=== Source data ===

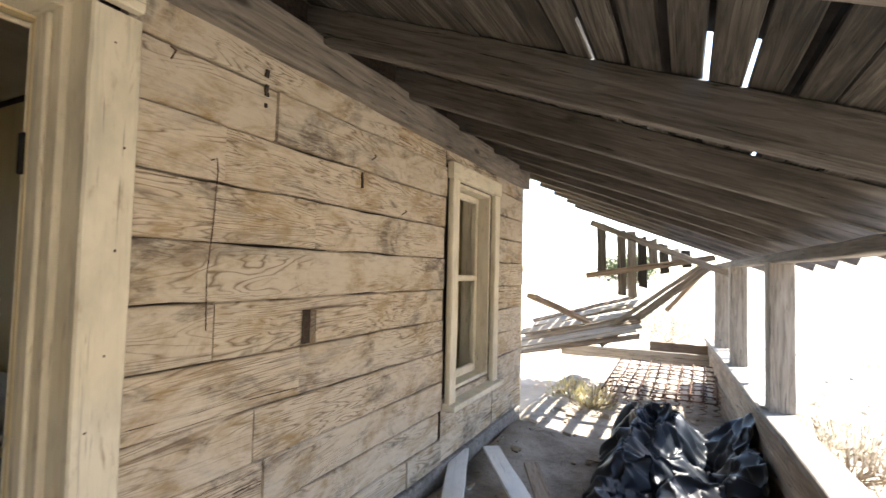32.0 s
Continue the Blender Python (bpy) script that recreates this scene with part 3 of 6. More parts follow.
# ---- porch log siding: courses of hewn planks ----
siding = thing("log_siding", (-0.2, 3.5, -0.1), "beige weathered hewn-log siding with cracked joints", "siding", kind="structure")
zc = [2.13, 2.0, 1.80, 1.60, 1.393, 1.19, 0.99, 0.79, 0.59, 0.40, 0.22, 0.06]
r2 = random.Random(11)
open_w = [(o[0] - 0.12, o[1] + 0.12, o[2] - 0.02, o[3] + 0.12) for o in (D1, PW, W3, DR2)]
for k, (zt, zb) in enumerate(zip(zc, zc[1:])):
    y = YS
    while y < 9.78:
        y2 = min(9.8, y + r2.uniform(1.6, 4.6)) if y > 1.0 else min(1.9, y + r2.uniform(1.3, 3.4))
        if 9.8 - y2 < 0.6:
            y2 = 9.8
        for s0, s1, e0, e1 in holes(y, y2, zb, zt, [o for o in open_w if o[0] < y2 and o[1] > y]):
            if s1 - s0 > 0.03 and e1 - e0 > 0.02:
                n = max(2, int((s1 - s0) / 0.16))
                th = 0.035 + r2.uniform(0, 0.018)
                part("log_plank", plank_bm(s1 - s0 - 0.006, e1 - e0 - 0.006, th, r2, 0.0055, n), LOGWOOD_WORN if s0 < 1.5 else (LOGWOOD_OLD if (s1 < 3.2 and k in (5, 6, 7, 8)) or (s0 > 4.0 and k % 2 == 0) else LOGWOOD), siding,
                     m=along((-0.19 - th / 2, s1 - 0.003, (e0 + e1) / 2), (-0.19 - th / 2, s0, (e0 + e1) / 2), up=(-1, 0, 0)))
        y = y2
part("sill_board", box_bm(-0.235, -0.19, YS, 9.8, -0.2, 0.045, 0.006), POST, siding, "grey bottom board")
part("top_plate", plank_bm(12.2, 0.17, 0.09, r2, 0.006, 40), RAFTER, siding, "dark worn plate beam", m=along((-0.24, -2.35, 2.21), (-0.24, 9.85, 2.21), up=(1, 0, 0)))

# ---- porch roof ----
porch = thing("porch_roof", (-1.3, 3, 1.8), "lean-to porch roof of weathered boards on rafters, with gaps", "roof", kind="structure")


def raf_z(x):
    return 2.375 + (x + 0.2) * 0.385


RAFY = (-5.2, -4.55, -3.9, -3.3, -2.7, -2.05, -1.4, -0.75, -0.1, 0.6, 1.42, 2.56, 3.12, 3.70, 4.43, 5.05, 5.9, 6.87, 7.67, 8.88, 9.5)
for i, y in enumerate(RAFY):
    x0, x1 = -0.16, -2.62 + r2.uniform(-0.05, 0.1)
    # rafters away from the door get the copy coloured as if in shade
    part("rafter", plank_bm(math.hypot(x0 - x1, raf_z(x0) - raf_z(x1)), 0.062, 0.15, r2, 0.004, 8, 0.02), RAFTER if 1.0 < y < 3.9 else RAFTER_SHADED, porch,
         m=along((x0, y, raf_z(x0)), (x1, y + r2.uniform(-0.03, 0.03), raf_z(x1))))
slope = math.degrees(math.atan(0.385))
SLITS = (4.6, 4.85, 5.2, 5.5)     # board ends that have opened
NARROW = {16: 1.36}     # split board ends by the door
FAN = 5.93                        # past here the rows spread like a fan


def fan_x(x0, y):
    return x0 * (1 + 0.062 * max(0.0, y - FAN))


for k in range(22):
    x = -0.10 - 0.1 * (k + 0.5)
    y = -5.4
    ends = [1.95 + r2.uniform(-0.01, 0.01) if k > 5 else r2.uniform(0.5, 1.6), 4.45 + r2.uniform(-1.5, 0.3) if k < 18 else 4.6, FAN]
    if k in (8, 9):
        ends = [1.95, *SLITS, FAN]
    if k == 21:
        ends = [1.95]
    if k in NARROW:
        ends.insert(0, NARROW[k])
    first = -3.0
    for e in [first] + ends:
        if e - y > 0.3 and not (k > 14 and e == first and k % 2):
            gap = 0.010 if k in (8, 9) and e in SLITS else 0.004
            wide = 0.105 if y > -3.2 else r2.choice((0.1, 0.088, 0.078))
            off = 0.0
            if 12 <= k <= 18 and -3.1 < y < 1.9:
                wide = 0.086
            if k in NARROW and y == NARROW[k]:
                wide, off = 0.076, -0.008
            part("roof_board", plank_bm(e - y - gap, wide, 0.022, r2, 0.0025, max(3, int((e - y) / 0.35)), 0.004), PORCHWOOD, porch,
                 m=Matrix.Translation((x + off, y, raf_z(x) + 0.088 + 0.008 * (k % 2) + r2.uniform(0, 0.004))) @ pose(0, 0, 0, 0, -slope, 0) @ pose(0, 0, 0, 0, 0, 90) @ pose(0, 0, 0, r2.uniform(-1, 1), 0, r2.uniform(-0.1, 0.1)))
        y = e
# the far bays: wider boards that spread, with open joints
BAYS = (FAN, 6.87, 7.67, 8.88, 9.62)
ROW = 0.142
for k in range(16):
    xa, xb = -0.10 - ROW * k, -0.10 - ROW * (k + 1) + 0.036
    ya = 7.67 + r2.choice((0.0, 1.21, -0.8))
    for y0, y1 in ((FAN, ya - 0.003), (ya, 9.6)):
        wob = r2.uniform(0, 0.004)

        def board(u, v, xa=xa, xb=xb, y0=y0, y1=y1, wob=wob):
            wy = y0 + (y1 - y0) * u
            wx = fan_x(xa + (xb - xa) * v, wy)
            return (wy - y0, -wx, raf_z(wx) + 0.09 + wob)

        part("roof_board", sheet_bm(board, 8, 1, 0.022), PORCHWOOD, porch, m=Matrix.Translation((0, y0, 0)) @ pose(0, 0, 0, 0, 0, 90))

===

■ Written problem
Leave out the pictures and output the rest of the material exactly as written.

■ Task solution
32.0 s
Continue the Blender Python (bpy) script that recreates this scene with part 3 of 6. More parts follow.
# ---- porch log siding: courses of hewn planks ----
siding = thing("log_siding", (-0.2, 3.5, -0.1), "beige weathered hewn-log siding with cracked joints", "siding", kind="structure")
zc = [2.13, 2.0, 1.80, 1.60, 1.393, 1.19, 0.99, 0.79, 0.59, 0.40, 0.22, 0.06]
r2 = random.Random(11)
open_w = [(o[0] - 0.12, o[1] + 0.12, o[2] - 0.02, o[3] + 0.12) for o in (D1, PW, W3, DR2)]
for k, (zt, zb) in enumerate(zip(zc, zc[1:])):
    y = YS
    while y < 9.78:
        y2 = min(9.8, y + r2.uniform(1.6, 4.6)) if y > 1.0 else min(1.9, y + r2.uniform(1.3, 3.4))
        if 9.8 - y2 < 0.6:
            y2 = 9.8
        for s0, s1, e0, e1 in holes(y, y2, zb, zt, [o for o in open_w if o[0] < y2 and o[1] > y]):
            if s1 - s0 > 0.03 and e1 - e0 > 0.02:
                n = max(2, int((s1 - s0) / 0.16))
                th = 0.035 + r2.uniform(0, 0.018)
                part("log_plank", plank_bm(s1 - s0 - 0.006, e1 - e0 - 0.006, th, r2, 0.0055, n), LOGWOOD_WORN if s0 < 1.5 else (LOGWOOD_OLD if (s1 < 3.2 and k in (5, 6, 7, 8)) or (s0 > 4.0 and k % 2 == 0) else LOGWOOD), siding,
                     m=along((-0.19 - th / 2, s1 - 0.003, (e0 + e1) / 2), (-0.19 - th / 2, s0, (e0 + e1) / 2), up=(-1, 0, 0)))
        y = y2
part("sill_board", box_bm(-0.235, -0.19, YS, 9.8, -0.2, 0.045, 0.006), POST, siding, "grey bottom board")
part("top_plate", plank_bm(12.2, 0.17, 0.09, r2, 0.006, 40), RAFTER, siding, "dark worn plate beam", m=along((-0.24, -2.35, 2.21), (-0.24, 9.85, 2.21), up=(1, 0, 0)))

# ---- porch roof ----
porch = thing("porch_roof", (-1.3, 3, 1.8), "lean-to porch roof of weathered boards on rafters, with gaps", "roof", kind="structure")


def raf_z(x):
    return 2.375 + (x + 0.2) * 0.385


RAFY = (-5.2, -4.55, -3.9, -3.3, -2.7, -2.05, -1.4, -0.75, -0.1, 0.6, 1.42, 2.56, 3.12, 3.70, 4.43, 5.05, 5.9, 6.87, 7.67, 8.88, 9.5)
for i, y in enumerate(RAFY):
    x0, x1 = -0.16, -2.62 + r2.uniform(-0.05, 0.1)
    # rafters away from the door get the copy coloured as if in shade
    part("rafter", plank_bm(math.hypot(x0 - x1, raf_z(x0) - raf_z(x1)), 0.062, 0.15, r2, 0.004, 8, 0.02), RAFTER if 1.0 < y < 3.9 else RAFTER_SHADED, porch,
         m=along((x0, y, raf_z(x0)), (x1, y + r2.uniform(-0.03, 0.03), raf_z(x1))))
slope = math.degrees(math.atan(0.385))
SLITS = (4.6, 4.85, 5.2, 5.5)     # board ends that have opened
NARROW = {16: 1.36}     # split board ends by the door
FAN = 5.93                        # past here the rows spread like a fan


def fan_x(x0, y):
    return x0 * (1 + 0.062 * max(0.0, y - FAN))


for k in range(22):
    x = -0.10 - 0.1 * (k + 0.5)
    y = -5.4
    ends = [1.95 + r2.uniform(-0.01, 0.01) if k > 5 else r2.uniform(0.5, 1.6), 4.45 + r2.uniform(-1.5, 0.3) if k < 18 else 4.6, FAN]
    if k in (8, 9):
        ends = [1.95, *SLITS, FAN]
    if k == 21:
        ends = [1.95]
    if k in NARROW:
        ends.insert(0, NARROW[k])
    first = -3.0
    for e in [first] + ends:
        if e - y > 0.3 and not (k > 14 and e == first and k % 2):
            gap = 0.010 if k in (8, 9) and e in SLITS else 0.004
            wide = 0.105 if y > -3.2 else r2.choice((0.1, 0.088, 0.078))
            off = 0.0
            if 12 <= k <= 18 and -3.1 < y < 1.9:
                wide = 0.086
            if k in NARROW and y == NARROW[k]:
                wide, off = 0.076, -0.008
            part("roof_board", plank_bm(e - y - gap, wide, 0.022, r2, 0.0025, max(3, int((e - y) / 0.35)), 0.004), PORCHWOOD, porch,
                 m=Matrix.Translation((x + off, y, raf_z(x) + 0.088 + 0.008 * (k % 2) + r2.uniform(0, 0.004))) @ pose(0, 0, 0, 0, -slope, 0) @ pose(0, 0, 0, 0, 0, 90) @ pose(0, 0, 0, r2.uniform(-1, 1), 0, r2.uniform(-0.1, 0.1)))
        y = e
# the far bays: wider boards that spread, with open joints
BAYS = (FAN, 6.87, 7.67, 8.88, 9.62)
ROW = 0.142
for k in range(16):
    xa, xb = -0.10 - ROW * k, -0.10 - ROW * (k + 1) + 0.036
    ya = 7.67 + r2.choice((0.0, 1.21, -0.8))
    for y0, y1 in ((FAN, ya - 0.003), (ya, 9.6)):
        wob = r2.uniform(0, 0.004)

        def board(u, v, xa=xa, xb=xb, y0=y0, y1=y1, wob=wob):
            wy = y0 + (y1 - y0) * u
            wx = fan_x(xa + (xb - xa) * v, wy)
            return (wy - y0, -wx, raf_z(wx) + 0.09 + wob)

        part("roof_board", sheet_bm(board, 8, 1, 0.022), PORCHWOOD, porch, m=Matrix.Translation((0, y0, 0)) @ pose(0, 0, 0, 0, 0, 90))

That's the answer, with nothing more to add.